Compare these patterns with inventory, margin, traffic, returns, seasonality, and completed orders. A heavily saved product may have strong demand, unresolved product-page questions, or simply a long consideration cycle.
A practical price-drop recovery plan
- Verify wishlist buttons and saved-product behavior on the live storefront journey.
- Allow guests to save and choose how eligible contact information is collected.
- Review the catalog's normal price-change patterns.
- Select a percentage threshold that represents a useful change.
- Build a dedicated Price Drop template showing the product and price context.
- Test sender information, product links, currency, market, and mobile rendering.
- Enable the automation and create a controlled test price change where appropriate.
- Confirm the resulting message in Email History and the recipient inbox.
- Review clicks, product behavior, and attributed orders over a meaningful period.

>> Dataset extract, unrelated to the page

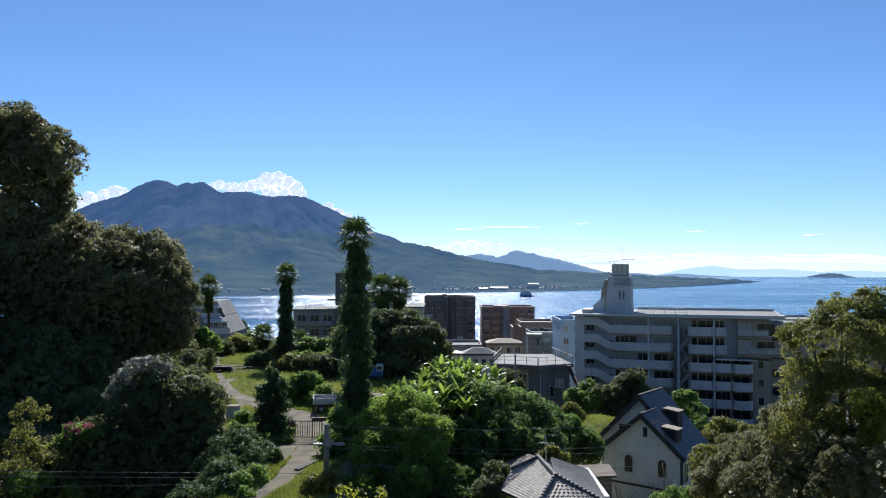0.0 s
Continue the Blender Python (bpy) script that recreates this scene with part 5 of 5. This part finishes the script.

The complete trigger guide is available in How Shopify Wishlist Price Drop and Back-in-Stock Alerts Work.
Mistakes to avoid
- Treating every anonymous save as a reachable email recipient.
- Choosing a threshold without reviewing normal catalog pricing.
- Calling a discount code a product price drop.
- Sending alerts for changes shoppers would not recognize as meaningful.
- Hiding the previous and current price behind generic marketing copy.
- Ignoring market, currency, variant, and availability behavior.
- Using false urgency when the price change is sufficient context.
- Measuring opens without following clicks and attributed orders.
- Assuming attribution proves the email was the only cause of purchase.
Final recommendation
Wishlist price-drop recovery works because it connects a real merchandising event with prior product interest. Protect that relevance: use a deliberate threshold, reach only eligible shoppers, explain the actual change clearly, and evaluate the complete journey after the click.